Output exactly, and only, the lines from the line containing "return Matrix.LocRotScale((x, y, z), Euler([radians(a)" through the line containing "of a camera", both included.

### Data lines:

────────────────────────────────────────

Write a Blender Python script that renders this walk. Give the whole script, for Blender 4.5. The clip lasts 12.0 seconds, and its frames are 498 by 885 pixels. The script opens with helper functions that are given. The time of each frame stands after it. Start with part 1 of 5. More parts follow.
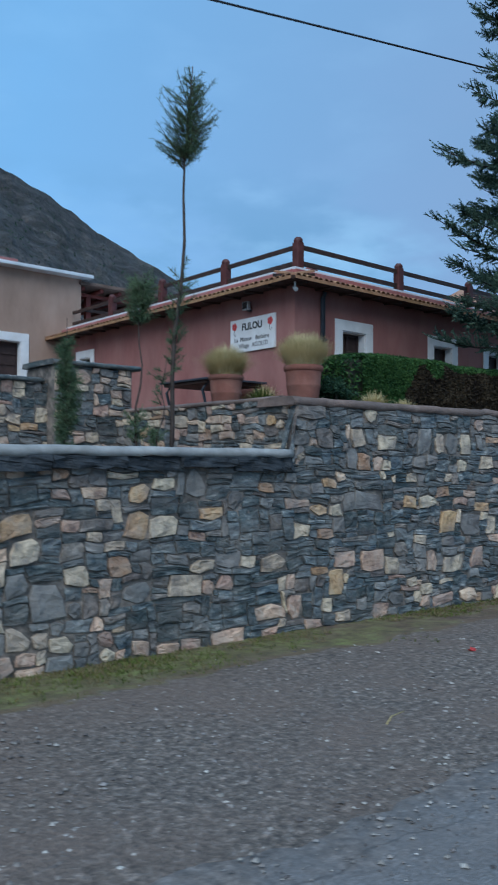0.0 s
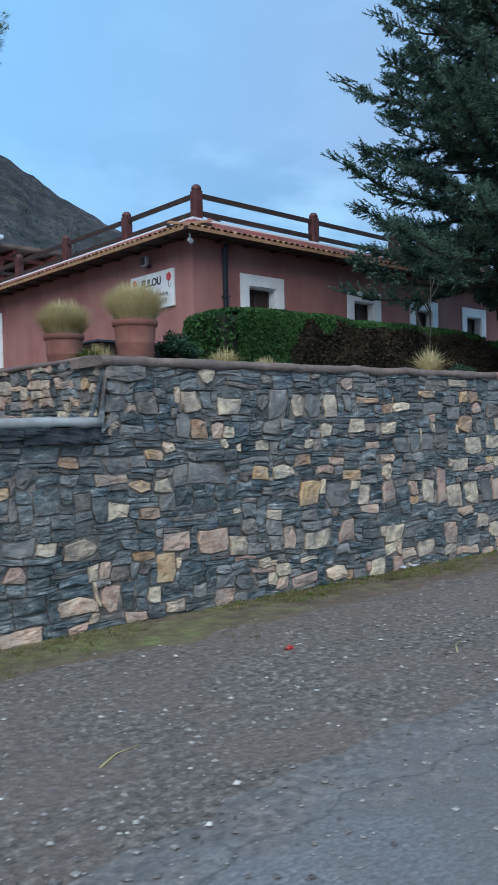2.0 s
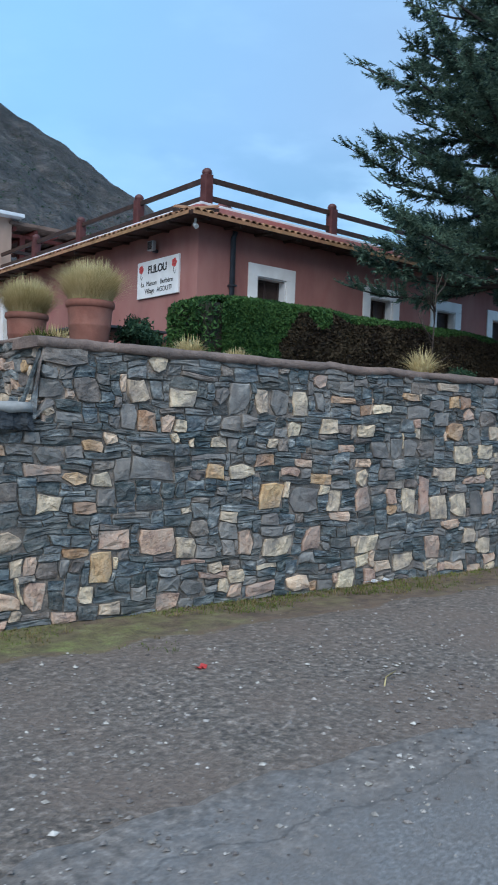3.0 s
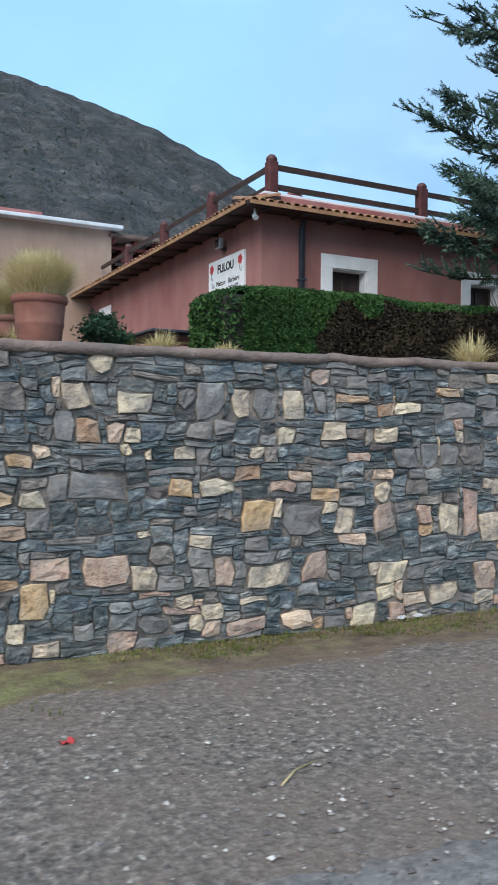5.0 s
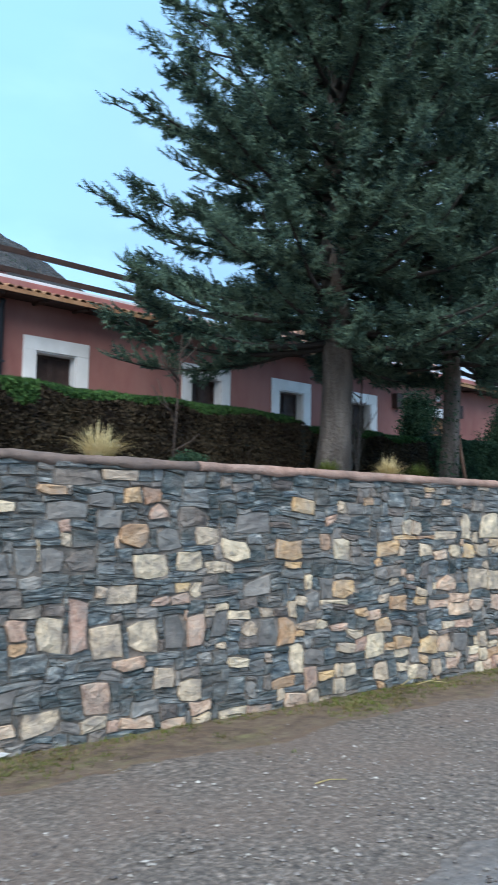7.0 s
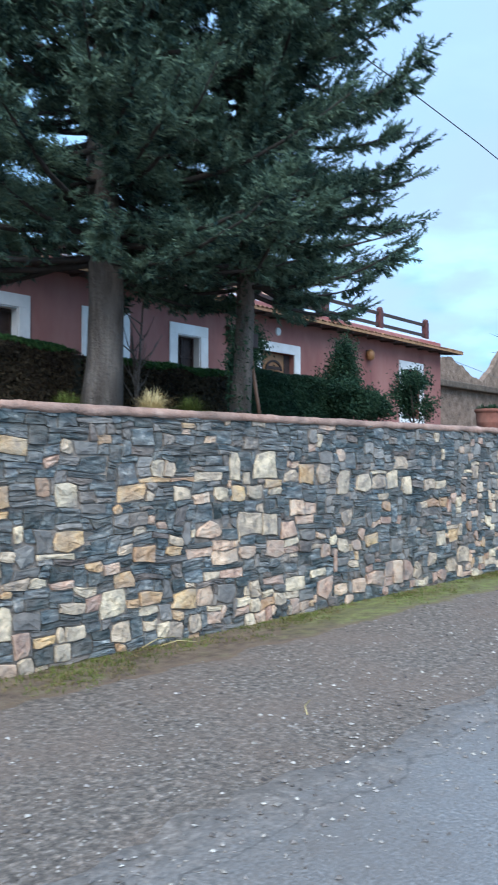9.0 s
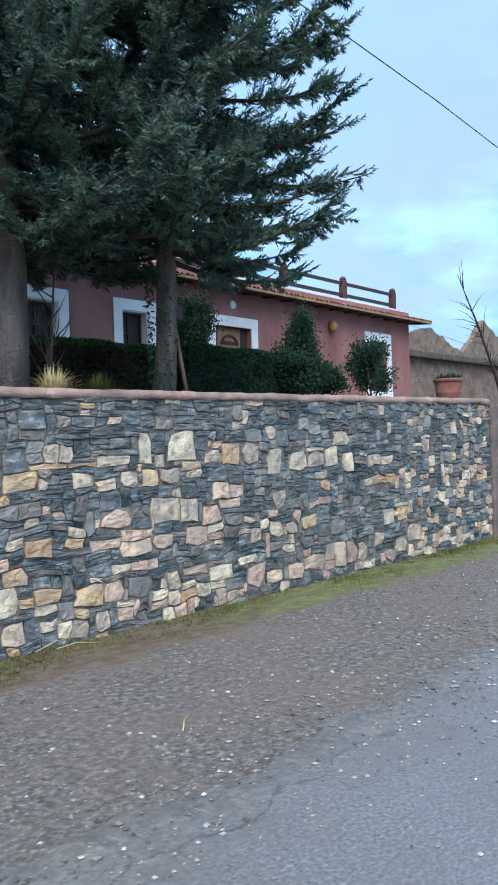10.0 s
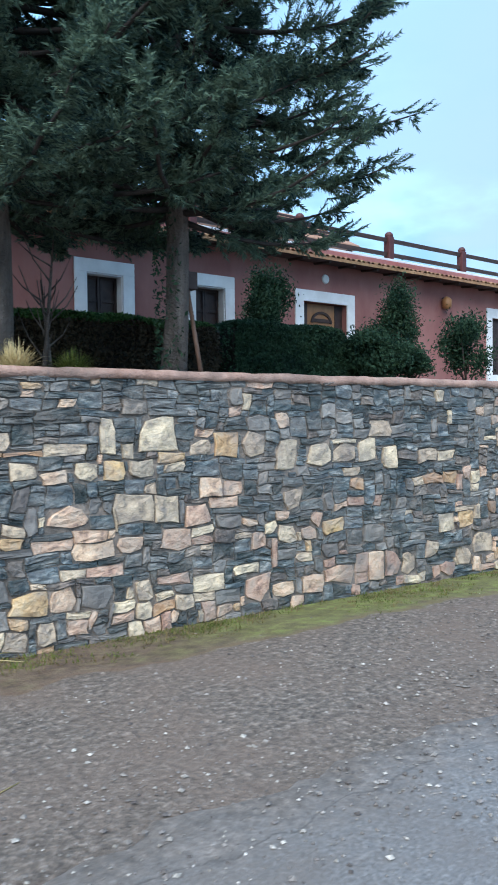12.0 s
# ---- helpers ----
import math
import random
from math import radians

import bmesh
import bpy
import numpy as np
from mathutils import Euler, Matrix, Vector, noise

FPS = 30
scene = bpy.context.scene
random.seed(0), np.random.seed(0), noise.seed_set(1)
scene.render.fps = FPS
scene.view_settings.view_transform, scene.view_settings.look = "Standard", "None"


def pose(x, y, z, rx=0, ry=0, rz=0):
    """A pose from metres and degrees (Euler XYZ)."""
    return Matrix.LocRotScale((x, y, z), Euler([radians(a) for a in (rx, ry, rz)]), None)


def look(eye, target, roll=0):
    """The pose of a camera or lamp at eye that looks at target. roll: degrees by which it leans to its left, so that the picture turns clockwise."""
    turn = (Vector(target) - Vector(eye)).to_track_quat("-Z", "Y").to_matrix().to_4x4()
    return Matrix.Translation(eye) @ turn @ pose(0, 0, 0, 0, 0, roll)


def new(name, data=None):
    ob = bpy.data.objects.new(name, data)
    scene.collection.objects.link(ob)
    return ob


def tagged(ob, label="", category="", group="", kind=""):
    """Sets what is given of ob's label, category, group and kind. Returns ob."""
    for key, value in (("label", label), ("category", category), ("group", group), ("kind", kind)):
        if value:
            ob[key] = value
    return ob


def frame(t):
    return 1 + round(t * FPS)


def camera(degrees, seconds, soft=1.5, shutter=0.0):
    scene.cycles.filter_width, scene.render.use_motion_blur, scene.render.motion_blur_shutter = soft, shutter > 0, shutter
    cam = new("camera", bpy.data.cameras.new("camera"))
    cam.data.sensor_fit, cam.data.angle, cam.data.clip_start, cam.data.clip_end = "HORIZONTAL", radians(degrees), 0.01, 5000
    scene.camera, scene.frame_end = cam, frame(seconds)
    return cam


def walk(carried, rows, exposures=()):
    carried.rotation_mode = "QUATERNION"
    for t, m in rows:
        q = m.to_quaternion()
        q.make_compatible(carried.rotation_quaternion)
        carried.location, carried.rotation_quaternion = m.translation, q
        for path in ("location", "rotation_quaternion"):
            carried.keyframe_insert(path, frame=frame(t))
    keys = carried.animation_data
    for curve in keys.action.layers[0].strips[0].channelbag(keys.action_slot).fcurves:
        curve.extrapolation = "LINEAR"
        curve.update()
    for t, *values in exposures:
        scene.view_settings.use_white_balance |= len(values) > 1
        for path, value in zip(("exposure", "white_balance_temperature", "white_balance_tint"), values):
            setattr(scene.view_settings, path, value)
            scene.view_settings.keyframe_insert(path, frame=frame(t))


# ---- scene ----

────────────────────────────────────────

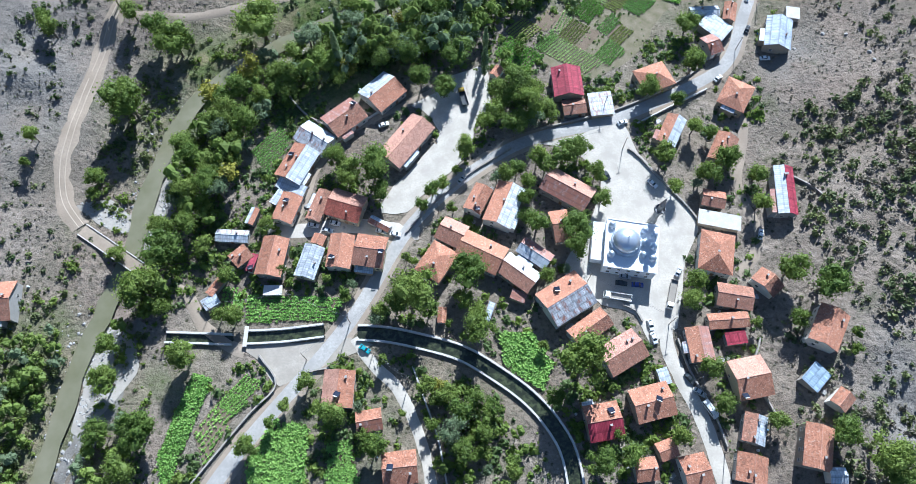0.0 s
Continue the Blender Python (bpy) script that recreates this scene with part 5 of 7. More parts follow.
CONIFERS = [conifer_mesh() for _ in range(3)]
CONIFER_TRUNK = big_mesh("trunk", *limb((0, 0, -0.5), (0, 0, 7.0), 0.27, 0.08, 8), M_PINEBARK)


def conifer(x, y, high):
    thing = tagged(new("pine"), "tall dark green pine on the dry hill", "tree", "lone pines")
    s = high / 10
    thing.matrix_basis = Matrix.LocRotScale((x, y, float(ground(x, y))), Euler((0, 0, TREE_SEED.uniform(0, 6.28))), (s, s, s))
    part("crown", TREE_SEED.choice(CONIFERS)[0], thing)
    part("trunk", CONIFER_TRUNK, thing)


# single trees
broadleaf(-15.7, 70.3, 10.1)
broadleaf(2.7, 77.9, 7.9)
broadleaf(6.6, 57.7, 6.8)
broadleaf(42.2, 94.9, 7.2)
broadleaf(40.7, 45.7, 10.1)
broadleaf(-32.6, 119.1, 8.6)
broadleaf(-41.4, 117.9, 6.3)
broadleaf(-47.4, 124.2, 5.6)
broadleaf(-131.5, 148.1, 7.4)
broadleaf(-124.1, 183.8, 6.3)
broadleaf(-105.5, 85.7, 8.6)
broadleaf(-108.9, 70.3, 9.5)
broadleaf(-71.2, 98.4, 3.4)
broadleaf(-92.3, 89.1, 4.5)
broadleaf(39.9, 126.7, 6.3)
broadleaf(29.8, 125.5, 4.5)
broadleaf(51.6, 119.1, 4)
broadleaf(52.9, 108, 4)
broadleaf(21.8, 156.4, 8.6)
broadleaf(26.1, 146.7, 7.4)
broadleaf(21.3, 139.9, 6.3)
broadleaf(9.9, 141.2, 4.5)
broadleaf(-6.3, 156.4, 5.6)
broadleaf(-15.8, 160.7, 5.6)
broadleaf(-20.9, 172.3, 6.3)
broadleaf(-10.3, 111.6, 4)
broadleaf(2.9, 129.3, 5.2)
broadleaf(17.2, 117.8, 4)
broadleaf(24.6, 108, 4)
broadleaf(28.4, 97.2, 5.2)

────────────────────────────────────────

### Task output:
    return Matrix.LocRotScale((x, y, z), Euler([radians(a) for a in (rx, ry, rz)]), None)


def look(eye, target, roll=0):
    """The pose of a camera or lamp at eye that looks at target. roll: degrees by which it leans to its left, so that the picture turns clockwise."""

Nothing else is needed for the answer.